L’Europe se fait par le haut, c’est une banalité que de le répéter. Mais c’est surtout un fait dommageable à l’idéal. La cour constitutionnelle française vient de reconnaître définitivement la primauté du droit européen sur le droit national, quel sens cela a-t-il si les citoyens n’ont pas été invités à débattre du cadre constitutionnel dans lequel se dit ce droit-là? Pour la première fois dans l’histoire, la justice espagnole a lancé un mandat d’arrêt contre des citoyens français suspectés de sympathies pro-basques. Quel sens cela a-t-il alors que jamais Bruxelles ne s’est intéressé aux Basques?

A cette Europe vécue comme technocratique et privée de bases démocratiques s’ajoutent des problèmes politiques qui eux aussi n’ont pas été discutés comme il convenait. Ainsi l’élargissement à 25 qui s’annonce beaucoup plus difficile à digérer que ne le disaient les négociateurs. Or ce n’est pas faute de comparaison: l’exemple allemand aurait dû être analysé de près. Quinze ans après la réunification et malgré les milliards engloutis dans l’opération, la nouvelle Allemagne ne fonctionne toujours pas et la fracture entre les deux parties du pays est loin d’être réduite.

Cela signifie que l’attitude des Polonais n’est pas due à une saute d’humeur passagère. Elle dépend de leur culture politique, une culture qui ne se décrète pas sur un laps de temps déterminé, mais qui va demander à une ou deux générations de faire un immense effort d’adaptation pour apprendre le civisme (nommé aussi: responsabilité citoyenne), la responsabilité individuelle, l’esprit d’initiative, le refus de la corruption et de la pollution sociale ou environnementale.

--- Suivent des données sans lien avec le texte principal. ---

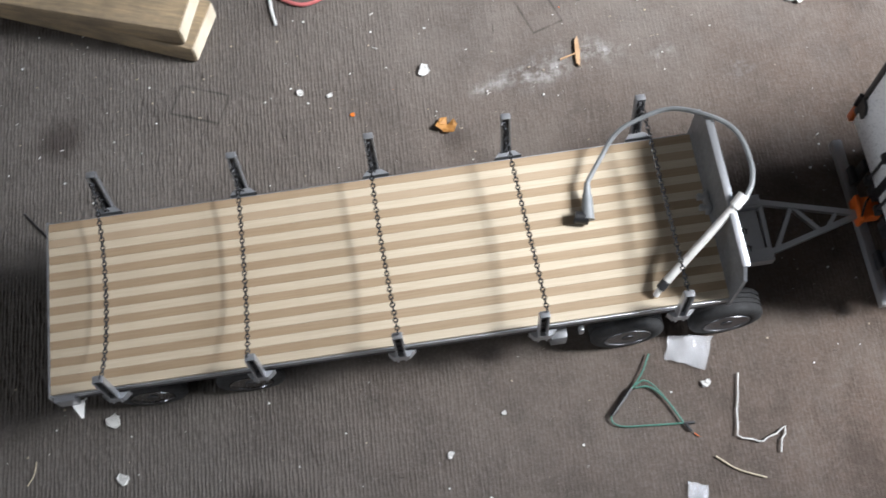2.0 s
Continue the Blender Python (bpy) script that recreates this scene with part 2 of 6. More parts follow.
def board_mat():
    """Sheet metal that has served as a spraying table: pale blue-grey overspray with dark masked oblongs."""
    m, t, p = nodes_of("oversprayed_sheet")
    vec = coords(t)
    rag = warped(t, vec, 18, 0.012)
    cloud, fine = noise_node(t, vec, 9, 5, 0.55), noise_node(t, vec, 300, 3)
    col = mixc(t, ramp(t, cloud, 0.36, 0.66), (0.165, 0.21, 0.295), (0.245, 0.295, 0.395))
    col = mixc(t, math_node(t, "MULTIPLY", ramp(t, noise_node(t, vec, 5, 3), 0.52, 0.66), 0.5), col, (0.12, 0.13, 0.16))
    for x, y, hx, hy, soft, turn, amount in ((0.090, 0.110, 0.041, 0.060, 0.006, 2, 0.8), (0.277, 0.190, 0.05, 0.064, 0.003, 3, 0.95), (0.15, 0.10, 0.018, 0.06, 0.02, 15, 0.45)):
        col = mixc(t, math_node(t, "MULTIPLY", rect_mask(t, rag, x, y, hx, hy, soft, turn), amount), col, (0.068, 0.072, 0.088))
    col = mixc(t, math_node(t, "MULTIPLY", spot(t, warped(t, vec, 8, 0.12), 0.23, 0.345, 0.03, 0.03), 0.6), col, (0.06, 0.058, 0.058))
    col = mixc(t, math_node(t, "MULTIPLY", spot(t, warped(t, vec, 8, 0.12), 0.17, 0.05, 0.05, 0.04), 0.5), col, (0.10, 0.11, 0.15))
    for x, y, r, soft, amount, tone in ((0.122, 0.262, 0.022, 0.03, 0.75, (0.25, 0.20, 0.155)), (0.178, 0.335, 0.028, 0.03, 0.7, (0.25, 0.215, 0.175)), (0.19, 0.365, 0.022, 0.025, 0.6, (0.42, 0.42, 0.42)), (0.14, 0.40, 0.03, 0.03, 0.8, (0.07, 0.075, 0.085)),
                                        (0.173, 0.085, 0.035, 0.04, 0.7, (0.10, 0.12, 0.16)), (0.148, 0.17, 0.03, 0.04, 0.6, (0.10, 0.12, 0.16)), (0.178, 0.402, 0.006, 0.004, 0.9, (0.55, 0.27, 0.07))):
        col = mixc(t, math_node(t, "MULTIPLY", spot(t, warped(t, vec, 12, 0.07), x, y, r, soft), amount), col, tone)
    col = mixc(t, math_node(t, "MULTIPLY", rect_mask(t, rag, 0.05, 0.422, 0.06, 0.008, 0.004, 0), 0.9), col, (0.55, 0.27, 0.07))
    t.links.new(col, p.inputs["Base Color"])
    p.inputs["Specular IOR Level"].default_value = 0.35
    p.inputs["Roughness"].default_value = 0.5
    bump(t, p, fine, 0.08, 0.0004)
    return m


def paint_coat_mat():
    """Thick dark violet coating that ran and wrinkled while it dried."""
    m, t, p = nodes_of("thick_dark_gloss_coat")
    vec = warped(t, coords(t), 14, 0.05)
    runs, crumbs_, sheen = noise_node(t, vec, 26, 3, 0.5), noise_node(t, coords(t), 130, 4, 0.6), noise_node(t, vec, 11, 4)
    col = mixc(t, ramp(t, sheen, 0.35, 0.65), (0.006, 0.006, 0.010), (0.020, 0.020, 0.036))
    col = mixc(t, math_node(t, "MULTIPLY", ramp(t, crumbs_, 0.60, 0.70), 0.8), col, (0.012, 0.011, 0.015))
    t.links.new(col, p.inputs["Base Color"])
    t.links.new(ramp_to(t, sheen, 0.12, 0.32), p.inputs["Roughness"])
    ridge = math_node(t, "ABSOLUTE", math_node(t, "SUBTRACT", runs, 0.5))
    wrinkled = ramp(t, noise_node(t, coords(t), 19, 2), 0.50, 0.62)
    h = math_node(t, "ADD", math_node(t, "MULTIPLY", ramp(t, ridge, 0.0, 0.022), math_node(t, "MULTIPLY", wrinkled, -0.5)), math_node(t, "MULTIPLY", ramp(t, crumbs_, 0.60, 0.68), 0.35))
    h = math_node(t, "ADD", h, math_node(t, "MULTIPLY", runs, 0.6))
    bump(t, p, h, 0.32, 0.0025)
    return m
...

Un autre problème politique de fond est celui de la direction politique de l’Union. Nous venons de constater dans la campagne électorale que les dirigeants nationaux ne se préoccupent absolument pas de penser européen. Qu’ils s’appellent Chirac, Blair, Schröder ou Berlusconi, chacun broute dans son pré carré en se gardant de mettre le nez chez le voisin.

A Bruxelles, les commissaires se gardent aussi de faire de la politique européenne et réservent leur énergie pour le secteur qui leur est attribué. On aura même vu un président de la Commission – Romano Prodi – accepter cette fonction pour mieux rebondir chez lui.

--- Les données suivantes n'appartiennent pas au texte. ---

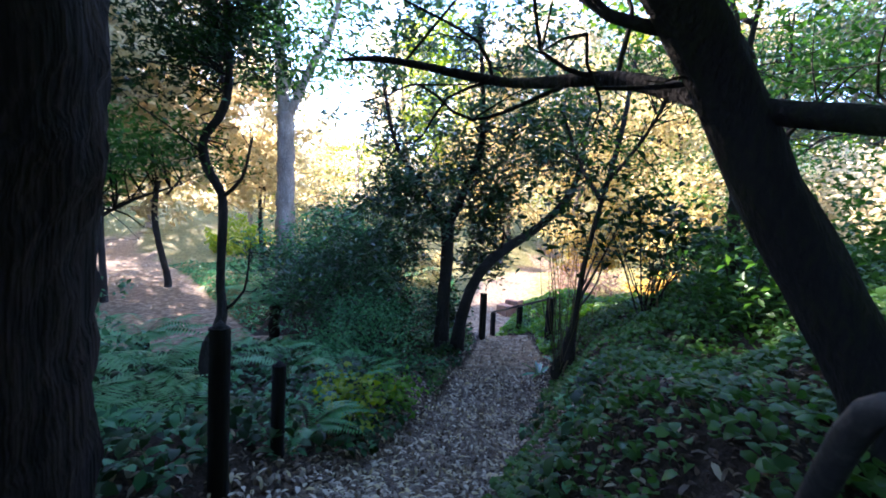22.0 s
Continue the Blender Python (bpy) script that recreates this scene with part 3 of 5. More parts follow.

Ces dirigeants se sont usés politiquement à la tête de leur Etat national et il est donc vain d’en attendre des initiatives porteuses au niveau continental. Cela signifie que pendant les cinq ou six prochaines années, il ne se passera rien de déterminant au niveau européen, à moins que la situation internationale n’exige des engagements exceptionnels. Cela n’est pas très enthousiasmant.

S’il m’est permis de risquer un embryon d’analyse prospective, j’espère que cette situation remettra sur le tapis la question de la formation d’un noyau dur regroupant les pays fondateurs et quelques proches (Autriche? Espagne?) décidés à accélérer leur intégration et à prendre le leadership politique continental.

Ce noyau dur devrait pouvoir favoriser le développement de sous-ensembles (Europe nordique, centrale, balkanique, méditerranéenne) dont la proximité en matière économique et culturelle comblerait en fin de compte le déficit démocratique qui pèse aujourd’hui à juste titre sur les populations concernées.

L’intégration des pays fondateurs s’est faite lentement, par paliers: il n’y a aucune raison pour que les nouveaux venus très ancrés dans des traditions national(ist)es puissent aller plus vite.

Prenons un exemple concret avec un problème qui sera discuté au cours du prochain semestre: puisque la Grèce soutient avec fermeté (dit-elle) l’entrée de la Turquie dans l’UE, pourquoi la Grèce, la Turquie, Chypre et Malte ne commenceraient-ils pas par apprendre à vivre ensemble pendant quelques années?

La question est encore plus pertinente pour les pays balkaniques qui pourraient ainsi découvrir les vertus d’un fédéralisme démocratique et paisible avant de se servir dans la caisse commune en prétextant de leur statut de victimes sans même avoir essayé de retrousser leurs manches.